**Your goal:**
Reproduce exactly, with no pictures, each line from the opening of the material down through the line containing "BLACK, car, smooth=False)".

**Collected material:**
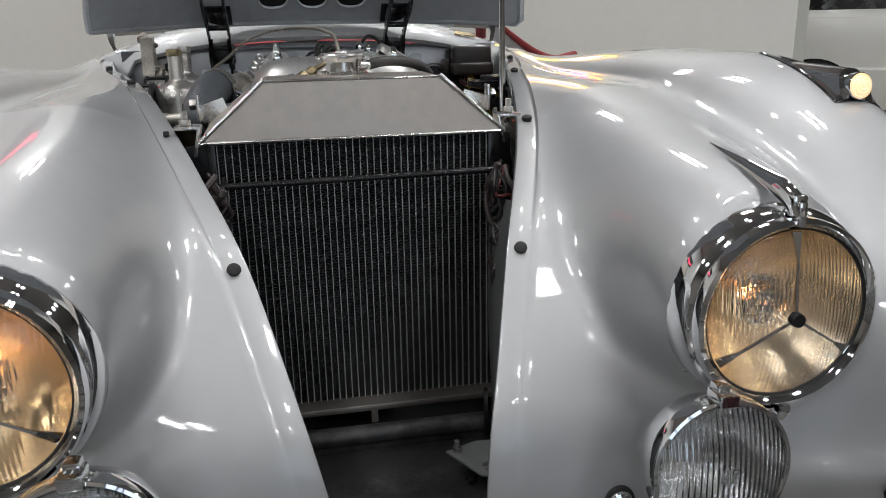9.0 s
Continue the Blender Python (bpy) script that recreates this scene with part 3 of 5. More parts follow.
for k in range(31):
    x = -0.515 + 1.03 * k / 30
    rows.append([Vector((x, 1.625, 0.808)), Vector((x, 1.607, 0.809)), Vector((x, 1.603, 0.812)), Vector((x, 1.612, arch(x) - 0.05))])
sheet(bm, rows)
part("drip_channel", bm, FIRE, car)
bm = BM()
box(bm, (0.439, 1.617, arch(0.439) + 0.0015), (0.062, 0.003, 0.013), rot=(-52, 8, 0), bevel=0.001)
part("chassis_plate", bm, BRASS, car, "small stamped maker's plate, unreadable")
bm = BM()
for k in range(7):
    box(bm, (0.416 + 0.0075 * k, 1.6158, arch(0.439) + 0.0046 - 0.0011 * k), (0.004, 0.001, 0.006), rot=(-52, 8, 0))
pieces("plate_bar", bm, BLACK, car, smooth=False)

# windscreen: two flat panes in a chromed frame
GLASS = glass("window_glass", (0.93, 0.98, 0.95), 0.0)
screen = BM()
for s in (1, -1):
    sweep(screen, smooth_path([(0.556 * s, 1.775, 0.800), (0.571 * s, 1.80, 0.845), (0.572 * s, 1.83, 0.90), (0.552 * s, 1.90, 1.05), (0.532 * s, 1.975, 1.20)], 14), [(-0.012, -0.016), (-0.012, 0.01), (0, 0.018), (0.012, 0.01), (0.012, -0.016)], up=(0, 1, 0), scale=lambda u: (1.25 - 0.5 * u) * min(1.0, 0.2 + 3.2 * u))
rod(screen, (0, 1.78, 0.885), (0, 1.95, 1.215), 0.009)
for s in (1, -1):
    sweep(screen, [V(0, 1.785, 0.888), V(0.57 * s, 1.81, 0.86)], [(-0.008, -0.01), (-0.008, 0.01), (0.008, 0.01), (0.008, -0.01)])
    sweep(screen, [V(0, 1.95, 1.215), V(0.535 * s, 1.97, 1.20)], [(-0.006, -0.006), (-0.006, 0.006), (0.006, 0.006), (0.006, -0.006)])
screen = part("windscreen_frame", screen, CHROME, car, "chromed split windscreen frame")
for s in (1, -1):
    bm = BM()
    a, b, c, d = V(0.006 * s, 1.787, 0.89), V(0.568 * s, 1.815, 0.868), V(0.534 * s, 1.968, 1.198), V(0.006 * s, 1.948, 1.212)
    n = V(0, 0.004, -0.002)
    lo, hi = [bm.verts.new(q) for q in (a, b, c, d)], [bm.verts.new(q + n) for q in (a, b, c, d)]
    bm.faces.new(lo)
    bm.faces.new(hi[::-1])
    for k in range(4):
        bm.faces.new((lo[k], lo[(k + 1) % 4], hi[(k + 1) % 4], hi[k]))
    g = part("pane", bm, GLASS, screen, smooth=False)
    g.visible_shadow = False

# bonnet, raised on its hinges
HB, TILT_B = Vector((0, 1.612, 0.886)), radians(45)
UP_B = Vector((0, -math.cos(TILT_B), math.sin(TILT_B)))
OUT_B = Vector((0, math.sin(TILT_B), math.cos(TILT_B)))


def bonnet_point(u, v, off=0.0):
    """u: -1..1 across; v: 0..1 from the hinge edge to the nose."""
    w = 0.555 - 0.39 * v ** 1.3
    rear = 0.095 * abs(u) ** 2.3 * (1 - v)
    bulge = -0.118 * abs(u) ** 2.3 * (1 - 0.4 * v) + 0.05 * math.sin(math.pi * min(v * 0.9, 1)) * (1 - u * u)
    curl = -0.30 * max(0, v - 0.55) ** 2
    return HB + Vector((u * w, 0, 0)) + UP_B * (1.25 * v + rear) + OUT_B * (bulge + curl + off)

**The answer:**
9.0 s
Continue the Blender Python (bpy) script that recreates this scene with part 3 of 5. More parts follow.
for k in range(31):
    x = -0.515 + 1.03 * k / 30
    rows.append([Vector((x, 1.625, 0.808)), Vector((x, 1.607, 0.809)), Vector((x, 1.603, 0.812)), Vector((x, 1.612, arch(x) - 0.05))])
sheet(bm, rows)
part("drip_channel", bm, FIRE, car)
bm = BM()
box(bm, (0.439, 1.617, arch(0.439) + 0.0015), (0.062, 0.003, 0.013), rot=(-52, 8, 0), bevel=0.001)
part("chassis_plate", bm, BRASS, car, "small stamped maker's plate, unreadable")
bm = BM()
for k in range(7):
    box(bm, (0.416 + 0.0075 * k, 1.6158, arch(0.439) + 0.0046 - 0.0011 * k), (0.004, 0.001, 0.006), rot=(-52, 8, 0))
pieces("plate_bar", bm, BLACK, car, smooth=False)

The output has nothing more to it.